Overview
Google CLoud Platform Is a powerful ecosystem with a plethora of products for different needs. One of its offerings is Big Query, which is a robust cloud based datawarehouse. Data warehouses are genrally used to house historical data for business intellignece purposes. Like many data bases and warehouses, python
Via googles credentials api remote access to cloud environments and recsources are accesible remotly. Utilizing this, In this project I develope an ELT(Extract, Load, Transform) pipeline, Using python and SQL with Big Query. I then connect one of Googles Data visualizations tool Data Studio to create an intuitive dashbaord to allow for easy interaction and analyzing of data from a businees intelligence stadnpoint.
Steps
Google Cloud
In the google cloud console, I lauch the cloud shell and use the necesseary shell commands to create the schema (Project_id,dataset and table structure, location etc) in Big Query.

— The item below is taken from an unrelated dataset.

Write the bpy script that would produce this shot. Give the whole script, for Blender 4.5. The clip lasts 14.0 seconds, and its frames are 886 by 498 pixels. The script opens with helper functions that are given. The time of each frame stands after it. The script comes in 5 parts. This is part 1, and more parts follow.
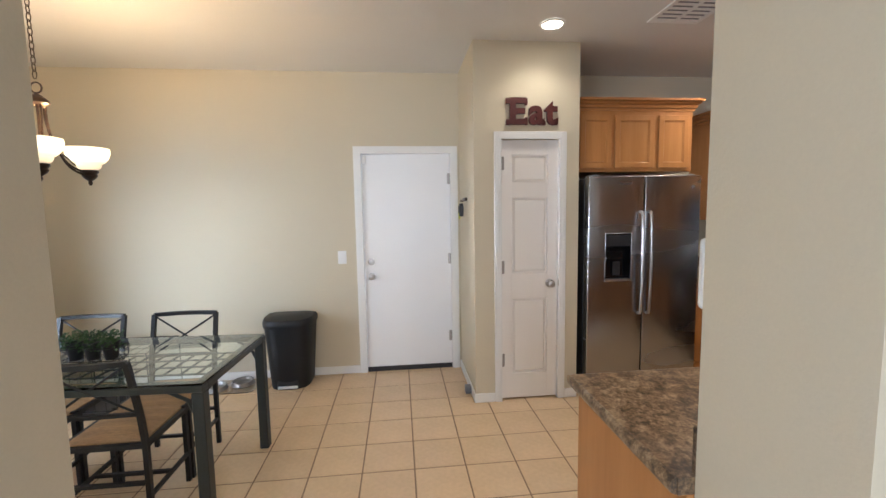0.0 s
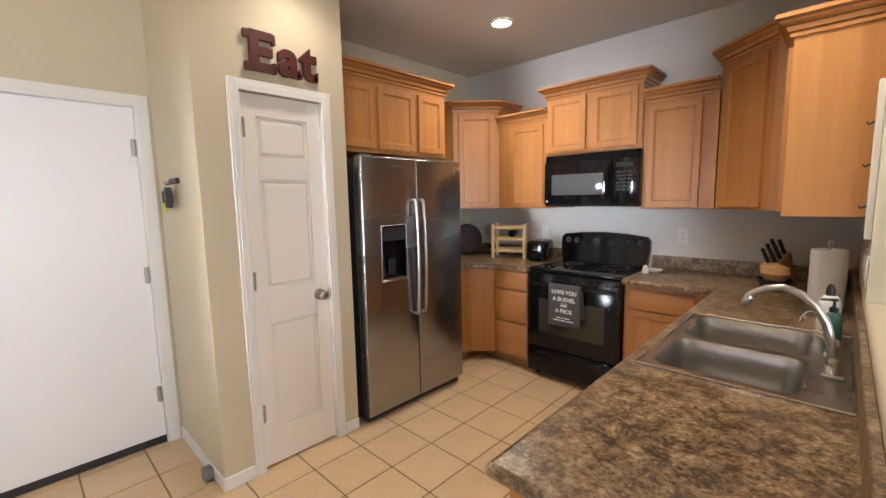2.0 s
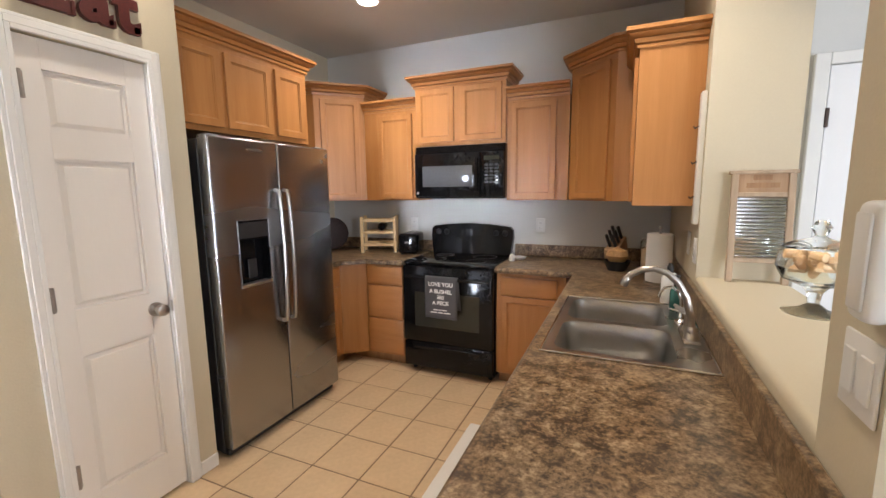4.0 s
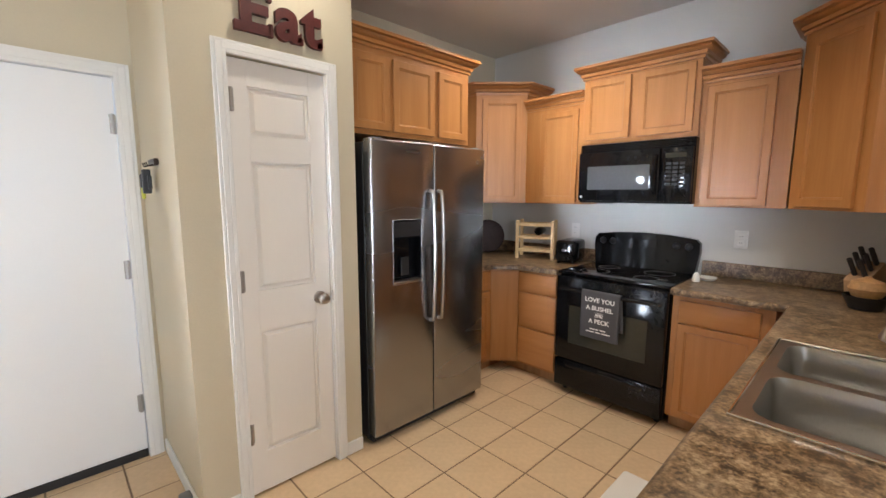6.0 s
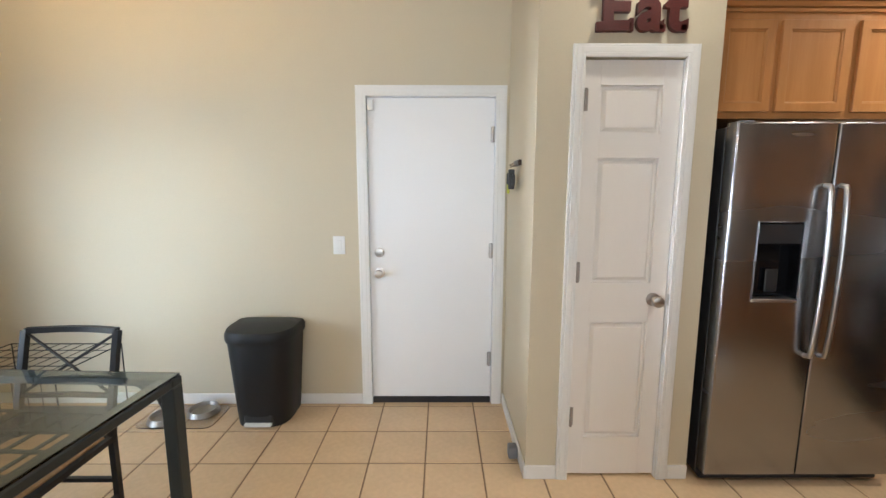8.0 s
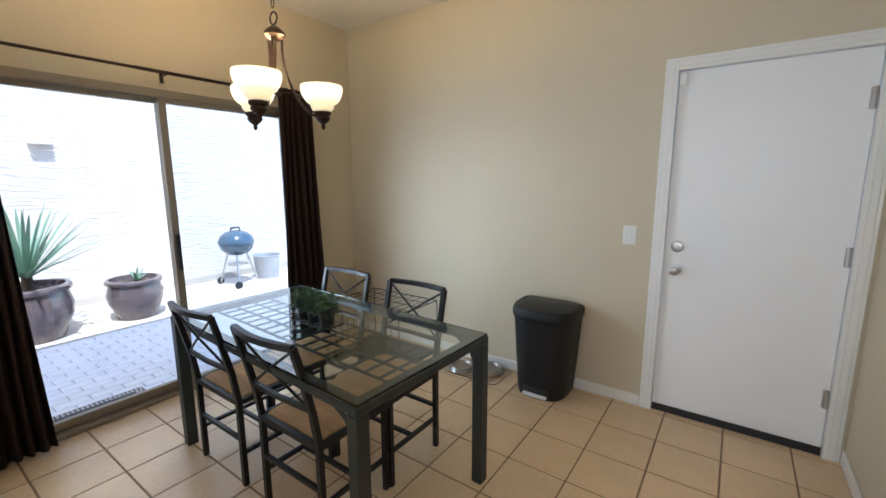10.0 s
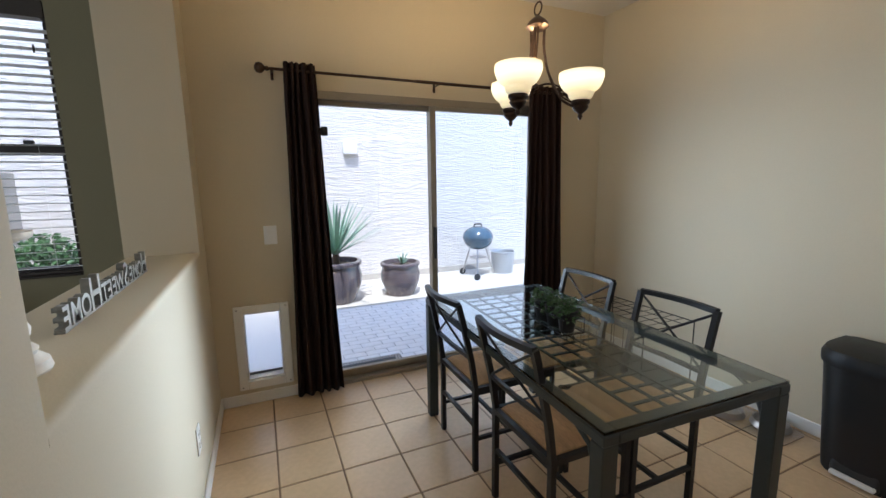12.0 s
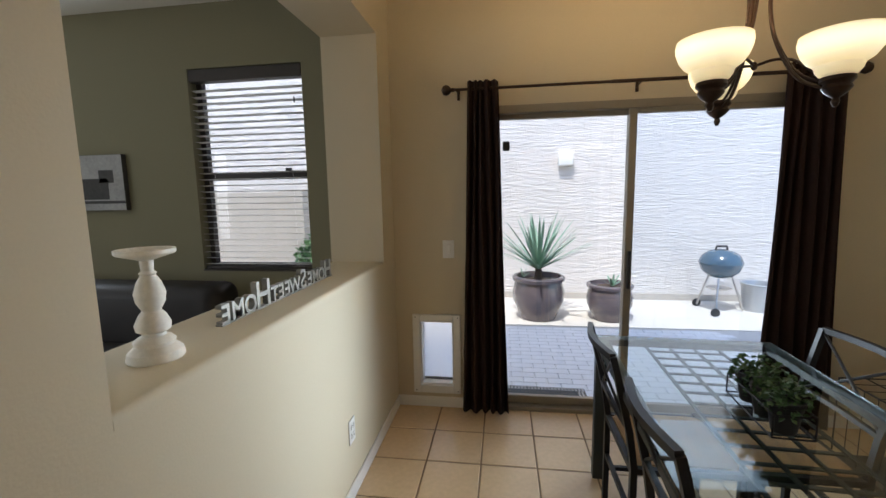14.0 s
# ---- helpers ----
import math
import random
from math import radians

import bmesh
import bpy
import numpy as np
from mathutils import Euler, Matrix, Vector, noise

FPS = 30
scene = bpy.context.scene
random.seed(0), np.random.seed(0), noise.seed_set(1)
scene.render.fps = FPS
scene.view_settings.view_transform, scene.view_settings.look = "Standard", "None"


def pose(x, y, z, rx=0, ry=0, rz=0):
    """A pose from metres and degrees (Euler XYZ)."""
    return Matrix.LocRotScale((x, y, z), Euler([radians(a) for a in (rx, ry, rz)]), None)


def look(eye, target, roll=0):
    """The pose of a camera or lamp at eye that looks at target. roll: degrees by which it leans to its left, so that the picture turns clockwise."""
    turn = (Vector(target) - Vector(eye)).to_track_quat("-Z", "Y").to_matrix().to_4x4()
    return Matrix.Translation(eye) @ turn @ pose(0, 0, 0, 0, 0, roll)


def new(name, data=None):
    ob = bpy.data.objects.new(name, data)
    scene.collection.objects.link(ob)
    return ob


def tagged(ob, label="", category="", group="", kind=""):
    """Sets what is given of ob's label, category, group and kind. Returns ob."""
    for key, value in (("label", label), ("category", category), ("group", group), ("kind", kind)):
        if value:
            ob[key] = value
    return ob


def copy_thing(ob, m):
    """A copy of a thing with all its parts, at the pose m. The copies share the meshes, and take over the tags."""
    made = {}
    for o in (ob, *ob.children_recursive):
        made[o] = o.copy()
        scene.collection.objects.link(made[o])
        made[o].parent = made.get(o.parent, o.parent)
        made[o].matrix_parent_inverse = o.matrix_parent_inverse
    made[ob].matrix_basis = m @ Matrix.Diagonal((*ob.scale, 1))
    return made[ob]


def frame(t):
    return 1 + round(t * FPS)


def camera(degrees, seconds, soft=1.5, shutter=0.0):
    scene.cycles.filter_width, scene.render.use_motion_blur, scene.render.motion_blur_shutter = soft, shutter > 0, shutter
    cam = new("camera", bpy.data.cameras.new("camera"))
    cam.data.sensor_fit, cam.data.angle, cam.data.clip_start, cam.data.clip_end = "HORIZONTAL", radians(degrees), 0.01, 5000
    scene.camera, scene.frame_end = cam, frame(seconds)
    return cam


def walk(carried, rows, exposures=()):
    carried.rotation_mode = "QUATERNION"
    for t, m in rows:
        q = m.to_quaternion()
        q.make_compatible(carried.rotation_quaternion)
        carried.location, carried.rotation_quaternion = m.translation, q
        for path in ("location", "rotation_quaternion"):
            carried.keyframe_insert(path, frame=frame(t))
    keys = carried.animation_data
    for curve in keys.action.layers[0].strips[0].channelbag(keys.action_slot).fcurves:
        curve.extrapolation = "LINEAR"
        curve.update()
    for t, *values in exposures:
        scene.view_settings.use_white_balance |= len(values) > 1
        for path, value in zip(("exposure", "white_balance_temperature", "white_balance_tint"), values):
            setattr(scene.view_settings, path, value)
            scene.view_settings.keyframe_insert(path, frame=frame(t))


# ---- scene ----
cam = camera(93.7, 14.0)
PATH = [
    (0, (0.272, 0.223, 1.531), (0.477, 2.204, 1.343), -1.0),
    (0.5, (0.261, 0.512, 1.527), (0.615, 2.471, 1.33), -0.8),
    (1, (0.237, 0.804, 1.514), (0.959, 2.658, 1.308), -0.6),
    (1.5, (0.164, 0.998, 1.508), (1.282, 2.641, 1.284), -1.2),
    (2, (0.201, 1.135, 1.494), (1.63, 2.514, 1.253), -1.1),
    (2.5, (0.319, 1.252, 1.49), (1.99, 2.329, 1.271), -0.5),
    (2.7, (0.341, 1.281, 1.483), (2.085, 2.236, 1.267), -0.5),
    (4.8, (0.198, 1.402, 1.478), (2.016, 2.186, 1.191), -0.7),
    (5, (0.226, 1.414, 1.477), (2.006, 2.282, 1.199), -0.8),
    (5.5, (0.354, 1.425, 1.484), (1.979, 2.559, 1.219), -0.4),
    (6, (0.441, 1.406, 1.477), (1.815, 2.835, 1.21), 0.1),
    (6.5, (0.466, 1.387, 1.464), (1.521, 3.065, 1.197), 0.1),
    (7, (0.459, 1.399, 1.461), (1.174, 3.247, 1.191), 0.2),
    (7.5, (0.436, 1.403, 1.459), (0.798, 3.351, 1.187), 0.2),
    (8, (0.407, 1.403, 1.46), (0.417, 3.384, 1.185), 0.1),
    (8.5, (0.361, 1.401, 1.46), (0.046, 3.356, 1.176), -0.0),
    (9, (0.323, 1.391, 1.457), (-0.303, 3.269, 1.165), -0.2),
    (9.2, (0.313, 1.385, 1.473), (-0.429, 3.217, 1.167), -0.2),
    (11.3, (0.214, 1.299, 1.428), (-1.395, 2.441, 1.103), -0.3),
    (11.5, (0.207, 1.298, 1.43), (-1.461, 2.353, 1.104), -0.4),
    (12, (0.114, 1.375, 1.427), (-1.696, 2.165, 1.11), -0.8),
    (12.5, (-0.019, 1.448, 1.432), (-1.935, 1.938, 1.132), -1.2),
    (13, (-0.076, 1.551, 1.436), (-2.047, 1.725, 1.15), -1.3),
    (13.5, (-0.06, 1.699, 1.459), (-2.039, 1.601, 1.188), -1.2),
    (14, (-0.027, 1.777, 1.463), (-1.99, 1.492, 1.208), -1.0),
]
EXPOSURES = [(0, 0.68, 5700, 12), (1.5, 0.86, 6200, 14), (2.7, 0.98, 6150, 14), (4.8, 0.97, 5950, 12), (7.5, 0.93, 5800, 9), (9.2, 0.46, 5650, 8), (11.3, 0.05, 5700, 10), (12.5, -0.16, 5700, 9), (13.2, -0.25, 5850, 9), (14, -0.26, 6100, 9)]
walk(cam, [(t, look(eye, target, roll)) for t, eye, target, roll in PATH], EXPOSURES)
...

Then I use google cloud administration tools (IAM) to create a new private key and service account thaty will allow remote access.
Python
With the service account key setup. I can connect to the Big Query Datawarehouse via python. I will be retrieving Dallas city 311 data for 2022, through API’s. In order to do this I need to develope the socrata system query for the kind of dat a I want add it the the endpoint for the 311 dataset. The endpoint will be stored in file with other arguments such as the google cloud project name that will be used.
These arguemnts and the seperate credential file will be imported when the python script is ran
Once executed python will retrieve the data and insert it into the “l1_tables” dataset. which will hold the raw unmodified data.
Data Transformation
After the data is loaded into the datawarehouse. SQL is used to transform the data and create new fields. This data is housed in the l2_tables dataset. Then the l2 data is used to create smaller tables for specific calculations, aggregations and groupings, which will be used for reporting and visualizing data.
Data Visualization
To visualize the L3 tables I connect data studio to the datawarehouse. The user-end product is an interactive dashboard with powerful visuals that provide insgiht into trends and performance.